Other skills that she probably will learn:

  • Put on and perform in a skit
  • Lead the group in songs
  • Run activities and games
  • Learn the strengths and weaknesses of her fellow counsellors.

Being a camp counsellor is a great experience. It helped me become more social and made me some lifelong friends. I hope this helps.

Hi, I used to attend (and later worked at) a summer camp that had a bunch of British staff that came through BUNAC. All told I returned there 9 consecutive years! While my camp was a YMCA camp, it was not religious in nature (our “chapel” was skits and such on themes like “respecting others” “protecting the environment” etc.). By the way a “religious belief” could include Jewish summercamps as well as Christian ones.

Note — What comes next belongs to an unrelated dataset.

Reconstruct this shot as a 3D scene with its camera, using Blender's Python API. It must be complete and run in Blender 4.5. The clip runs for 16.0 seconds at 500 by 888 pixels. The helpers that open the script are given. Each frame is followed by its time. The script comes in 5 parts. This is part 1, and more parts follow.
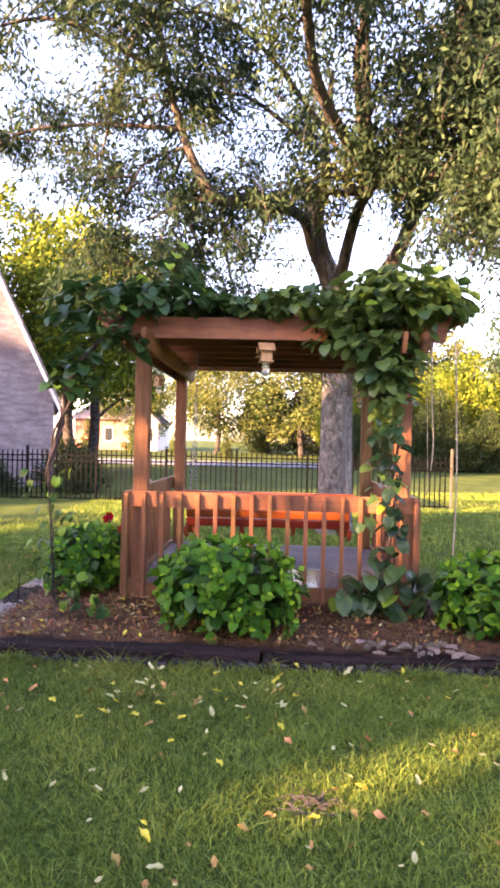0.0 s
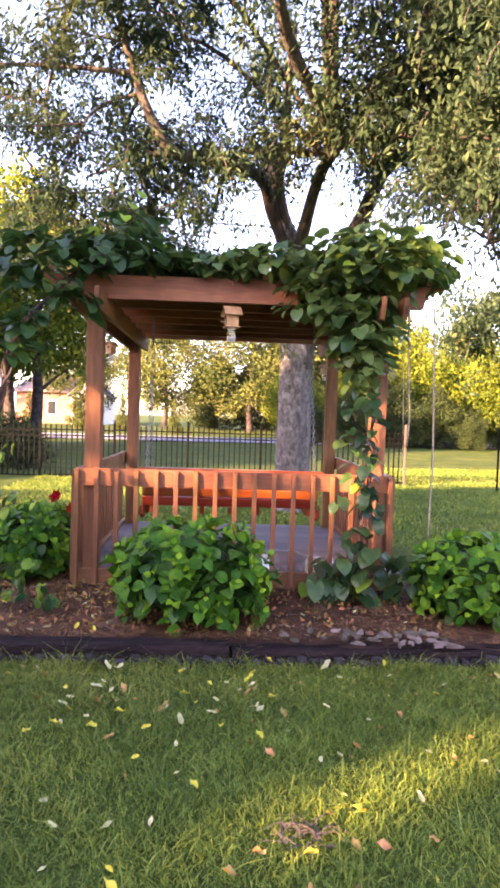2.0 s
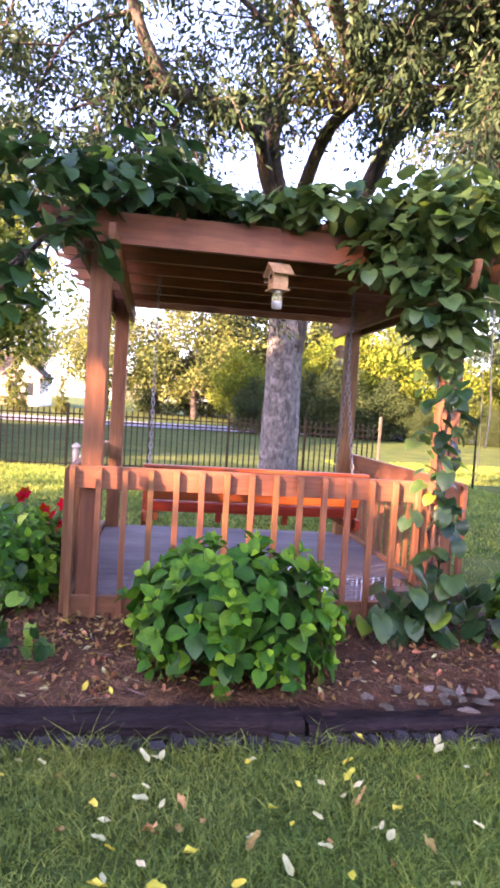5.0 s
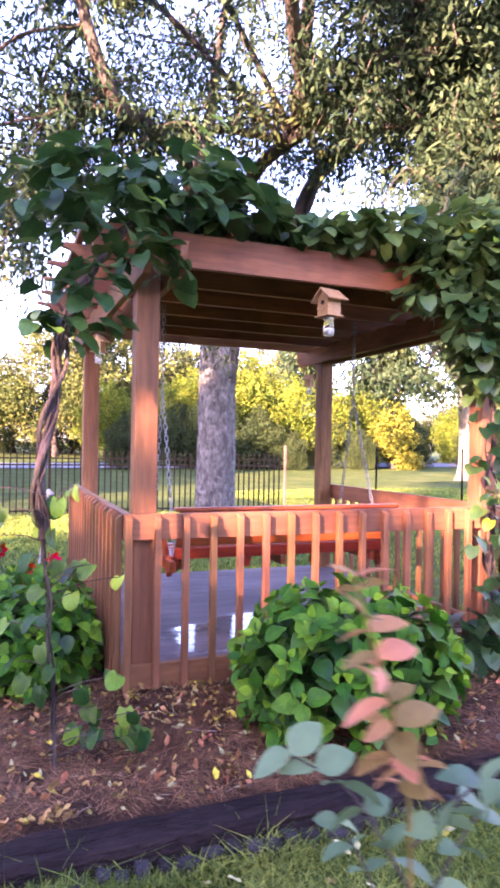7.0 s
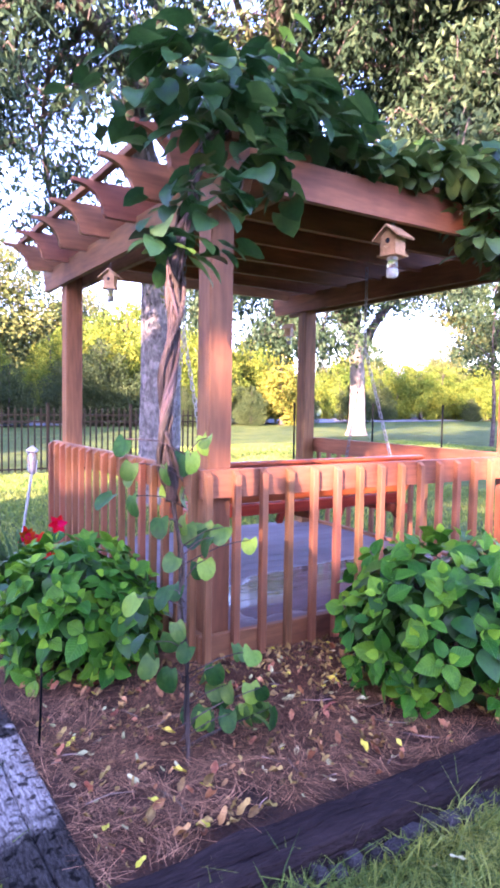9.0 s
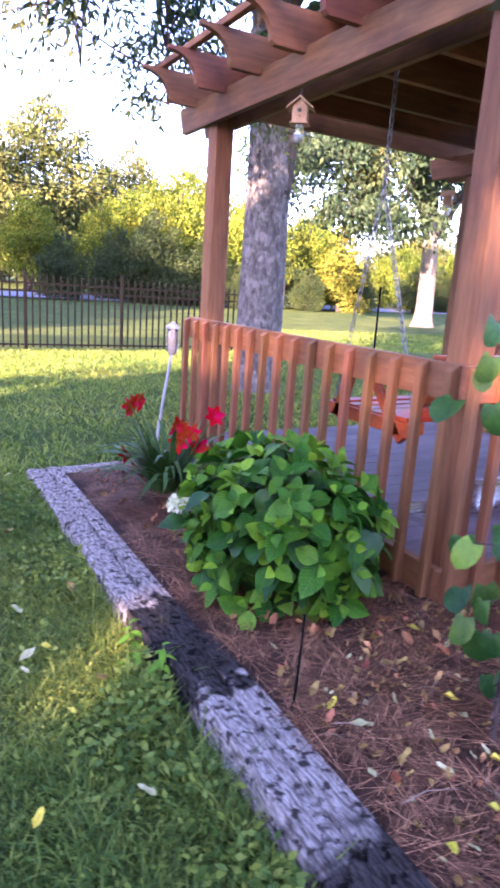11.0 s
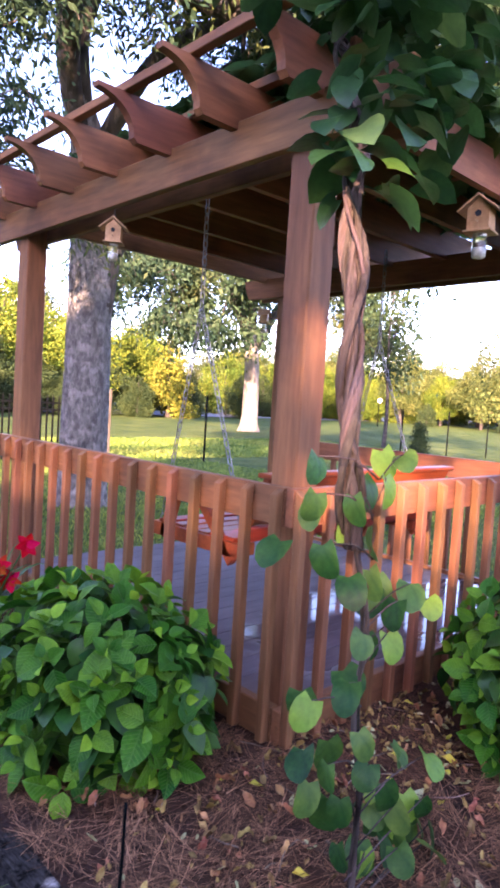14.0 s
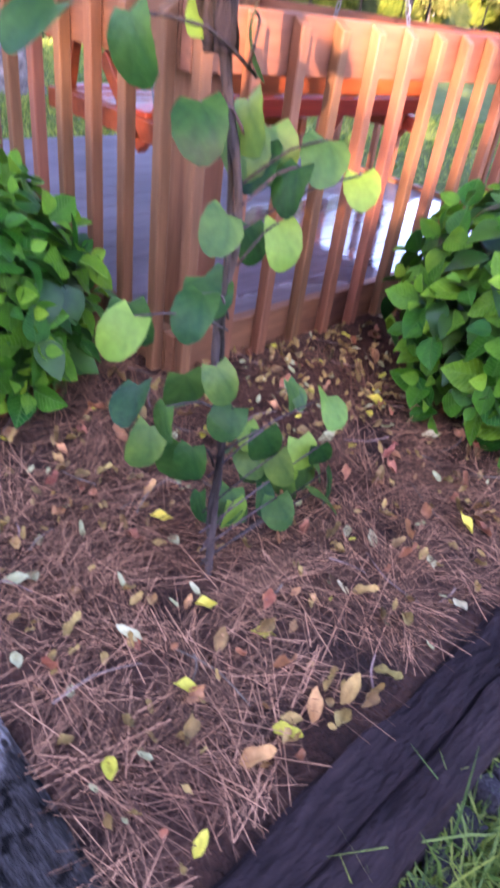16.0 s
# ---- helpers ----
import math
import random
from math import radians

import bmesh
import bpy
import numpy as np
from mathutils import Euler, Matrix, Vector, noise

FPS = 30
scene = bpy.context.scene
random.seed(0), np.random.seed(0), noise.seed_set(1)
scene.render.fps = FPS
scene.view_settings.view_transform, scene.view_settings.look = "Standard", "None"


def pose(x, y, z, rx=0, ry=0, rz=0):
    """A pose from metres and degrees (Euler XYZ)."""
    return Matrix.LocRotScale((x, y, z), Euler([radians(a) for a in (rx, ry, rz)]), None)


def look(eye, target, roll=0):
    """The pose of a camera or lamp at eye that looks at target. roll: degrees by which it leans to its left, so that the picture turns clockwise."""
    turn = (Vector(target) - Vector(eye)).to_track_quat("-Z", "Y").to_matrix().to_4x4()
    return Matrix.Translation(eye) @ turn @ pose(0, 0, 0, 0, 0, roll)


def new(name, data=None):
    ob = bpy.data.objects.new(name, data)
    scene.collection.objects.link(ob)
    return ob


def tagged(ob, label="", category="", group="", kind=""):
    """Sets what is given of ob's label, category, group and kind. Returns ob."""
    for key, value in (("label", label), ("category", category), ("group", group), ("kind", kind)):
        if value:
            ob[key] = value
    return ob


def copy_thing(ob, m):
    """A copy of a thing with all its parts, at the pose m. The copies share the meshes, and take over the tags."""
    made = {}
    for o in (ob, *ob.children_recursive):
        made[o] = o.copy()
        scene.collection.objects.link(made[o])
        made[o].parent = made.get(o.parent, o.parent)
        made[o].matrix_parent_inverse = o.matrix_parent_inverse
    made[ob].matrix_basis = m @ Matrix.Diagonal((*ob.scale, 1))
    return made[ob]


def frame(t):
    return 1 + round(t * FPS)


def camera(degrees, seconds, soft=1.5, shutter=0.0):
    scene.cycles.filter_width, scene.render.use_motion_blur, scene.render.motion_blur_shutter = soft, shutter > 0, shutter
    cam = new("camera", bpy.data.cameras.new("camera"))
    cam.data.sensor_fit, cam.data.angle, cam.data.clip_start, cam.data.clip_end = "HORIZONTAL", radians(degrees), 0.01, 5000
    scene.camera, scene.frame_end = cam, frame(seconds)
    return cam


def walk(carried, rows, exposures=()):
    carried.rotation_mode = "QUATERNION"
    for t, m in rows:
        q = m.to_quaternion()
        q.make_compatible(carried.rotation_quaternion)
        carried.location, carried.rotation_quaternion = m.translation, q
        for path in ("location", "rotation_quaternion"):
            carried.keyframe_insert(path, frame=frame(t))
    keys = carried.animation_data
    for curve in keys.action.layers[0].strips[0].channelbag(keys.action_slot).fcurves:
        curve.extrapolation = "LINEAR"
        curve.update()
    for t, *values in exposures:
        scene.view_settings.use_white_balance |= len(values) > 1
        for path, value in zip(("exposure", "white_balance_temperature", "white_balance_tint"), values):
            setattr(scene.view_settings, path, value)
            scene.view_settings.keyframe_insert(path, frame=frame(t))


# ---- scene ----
cam = camera(42.0, 16.0, 3.2, 0.3)
PATH = [
    (0, (1.24, -5.353, 1.366), (1.161, -3.355, 1.358), 1.4),
    (0.5, (1.259, -5.324, 1.349), (1.17, -3.326, 1.323), 3.2),
    (1, (1.205, -5.208, 1.345), (1.171, -3.209, 1.303), 3.1),
    (1.5, (1.106, -5.063, 1.361), (1.149, -3.064, 1.34), 1.0),
    (2, (1.093, -4.927, 1.347), (1.18, -2.93, 1.267), 1.8),
    (2.5, (1.148, -4.723, 1.358), (1.203, -2.725, 1.29), 2.9),
    (3, (1.127, -4.589, 1.344), (1.15, -2.593, 1.226), 3.4),
    (3.5, (1.019, -4.348, 1.352), (1.164, -2.357, 1.234), 2.0),
    (4, (0.867, -4.194, 1.343), (1.033, -2.205, 1.216), 2.1),
    (4.5, (0.713, -3.942, 1.323), (0.881, -1.954, 1.185), 0.4),
    (4.7, (0.627, -3.89, 1.326), (0.836, -1.905, 1.195), 2.4),
    (6.8, (-0.503, -3.307, 1.289), (0.191, -1.431, 1.294), -1.6),
    (7, (-0.584, -3.256, 1.291), (0.131, -1.388, 1.295), 1.0),
    (7.5, (-0.751, -3.014, 1.266), (-0.038, -1.145, 1.294), -0.1),
    (8, (-0.955, -2.86, 1.241), (-0.023, -1.091, 1.248), 1.5),
    (8.2, (-1.06, -2.811, 1.246), (-0.067, -1.075, 1.243), -0.3),
    (10.3, (-1.535, -1.916, 1.173), (-0.404, -0.309, 0.802), 5.3),
    (10.5, (-1.559, -1.805, 1.165), (-0.502, -0.155, 0.767), 4.3),
    (11, (-1.734, -1.588, 1.153), (-0.78, 0.106, 0.683), 3.8),
    (11.5, (-1.845, -1.473, 1.157), (-0.902, 0.227, 0.685), 0.4),
    (12, (-1.9, -1.452, 1.167), (-0.956, 0.261, 0.749), 1.7),
    (12.5, (-1.9, -1.452, 1.181), (-0.838, 0.219, 0.901), 1.6),
    (13, (-1.885, -1.455, 1.186), (-0.7, 0.143, 0.985), 0.6),
    (13.5, (-1.792, -1.456, 1.184), (-0.455, 0.019, 0.992), 0.5),
    (13.7, (-1.705, -1.443, 1.179), (-0.345, 0.012, 0.995), 1.3),
    (14, (-1.587, -1.448, 1.213), (-0.215, 0.002, 1.086), 3.6),
    (14.5, (-1.498, -1.468, 1.217), (-0.108, -0.058, 0.938), 4.4),
    (14.7, (-1.464, -1.437, 1.193), (-0.055, -0.088, 0.751), 4.2),
    (15, (-1.374, -1.372, 1.133), (0.052, -0.086, 0.572), 4.2),
    (15.5, (-1.226, -1.27, 1.026), (0.16, -0.053, 0.252), 5.2),
    (16, (-1.019, -1.253, 0.967), (0.2, -0.15, -0.171), 8.4),
]
EXPOSURES = [(0, 4.03, 7300, 47), (3.5, 4.18, 6750, 51), (4.5, 4.30, 6550, 53), (7, 4.50, 6100, 64), (8.2, 4.60, 5550, 63), (10.4, 4.72, 5400, 57), (11, 4.38, 5650, 58), (12, 3.82, 5900, 54), (13.5, 3.79, 6250, 50), (14, 4.05, 5900, 50), (14.5, 4.12, 5550, 50), (15, 4.08, 5500, 51), (15.5, 4.06, 5700, 55), (16, 4.70, 5850, 54)]
walk(cam, [(t, look(e, g, r)) for t, e, g, r in PATH], EXPOSURES)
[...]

My camp (Camp Sloane, YMCA, Lakeville, Connecticut) organized itself into activities and offered “classes” which kids would sign up for each week. Staff therefor did not constantly supervise the same children – during activity times the children went to the different locations (arts & craft building, althetic field, etc.) on their own, staff taught hour-long classes. So staff mostly had a single activity specialty area. At meals and in the evenings/nights/mornings each counsellor had a “tent” of 7 children. This is pretty different from the organization Dragwyr describes. The way things run can vary an awful lot from camp to camp.

A good camp should have 4-10 days dedicated (and paid) Staff training. DO NOT work at any camp that does not offer even a cursory training period before the children arrive. That is a sign of bad management and a general “throw you into the deep end” mentality. If there is any way for her to find out how much staff returns for a second year, it is a good sign that things are fun and well run if quite a few do

Do NOT work at a camp where 1 counsellor is expected to supervise more than 10-12 children on his/her own. IMHO, no more than 8 is ideal.

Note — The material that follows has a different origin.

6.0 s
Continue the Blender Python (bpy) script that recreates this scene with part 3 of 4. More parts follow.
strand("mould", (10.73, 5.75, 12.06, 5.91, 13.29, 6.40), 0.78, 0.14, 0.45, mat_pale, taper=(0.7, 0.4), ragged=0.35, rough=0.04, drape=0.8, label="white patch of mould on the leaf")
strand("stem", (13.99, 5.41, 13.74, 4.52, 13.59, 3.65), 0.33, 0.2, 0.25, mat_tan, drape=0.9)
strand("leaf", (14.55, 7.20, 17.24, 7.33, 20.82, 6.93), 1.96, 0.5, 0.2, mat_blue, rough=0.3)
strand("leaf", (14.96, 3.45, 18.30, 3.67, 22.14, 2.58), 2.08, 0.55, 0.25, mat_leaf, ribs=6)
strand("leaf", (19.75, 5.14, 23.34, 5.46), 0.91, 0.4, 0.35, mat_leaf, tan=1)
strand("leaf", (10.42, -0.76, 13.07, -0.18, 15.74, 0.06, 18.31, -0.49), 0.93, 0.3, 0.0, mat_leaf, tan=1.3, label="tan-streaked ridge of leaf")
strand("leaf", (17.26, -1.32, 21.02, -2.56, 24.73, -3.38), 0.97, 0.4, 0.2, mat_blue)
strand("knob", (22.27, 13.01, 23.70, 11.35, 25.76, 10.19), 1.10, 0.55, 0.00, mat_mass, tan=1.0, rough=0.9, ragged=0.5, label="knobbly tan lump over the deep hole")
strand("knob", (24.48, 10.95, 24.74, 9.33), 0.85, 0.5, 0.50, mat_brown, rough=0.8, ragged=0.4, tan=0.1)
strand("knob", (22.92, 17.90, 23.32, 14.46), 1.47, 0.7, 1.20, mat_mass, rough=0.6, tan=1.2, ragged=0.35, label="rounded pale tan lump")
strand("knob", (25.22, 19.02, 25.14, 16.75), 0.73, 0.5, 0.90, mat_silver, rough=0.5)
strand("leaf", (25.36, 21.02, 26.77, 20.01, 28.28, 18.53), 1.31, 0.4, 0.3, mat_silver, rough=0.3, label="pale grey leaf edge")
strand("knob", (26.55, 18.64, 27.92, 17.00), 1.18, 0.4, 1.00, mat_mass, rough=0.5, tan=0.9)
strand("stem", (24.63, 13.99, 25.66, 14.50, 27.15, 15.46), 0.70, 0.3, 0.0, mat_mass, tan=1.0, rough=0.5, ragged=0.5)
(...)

I always enjoyed the British counsellors – just a couple years ago I stayed in London with some British counsellors I met in the summer of 96 (I introduced them, they later married). We used to have a lot of fun with it on 4th of July – aligning the camp into British and American teams for water balloon fights and such. We also had an “International day” when our International counsellors (most British, some European and Asian) could share food and activities from their home. There’s nothing funnier than watching American 10 year olds try to play cricket. “Throw it at the stick! No, at the stick!!”

A special visa allows travel throughout the US that summer after work has concluded – this is the ONLY “working holidaymaker” visa in the US so take advantage of it. Budget some time/money for travel within the US, and don’t forget it is a BIIIG country.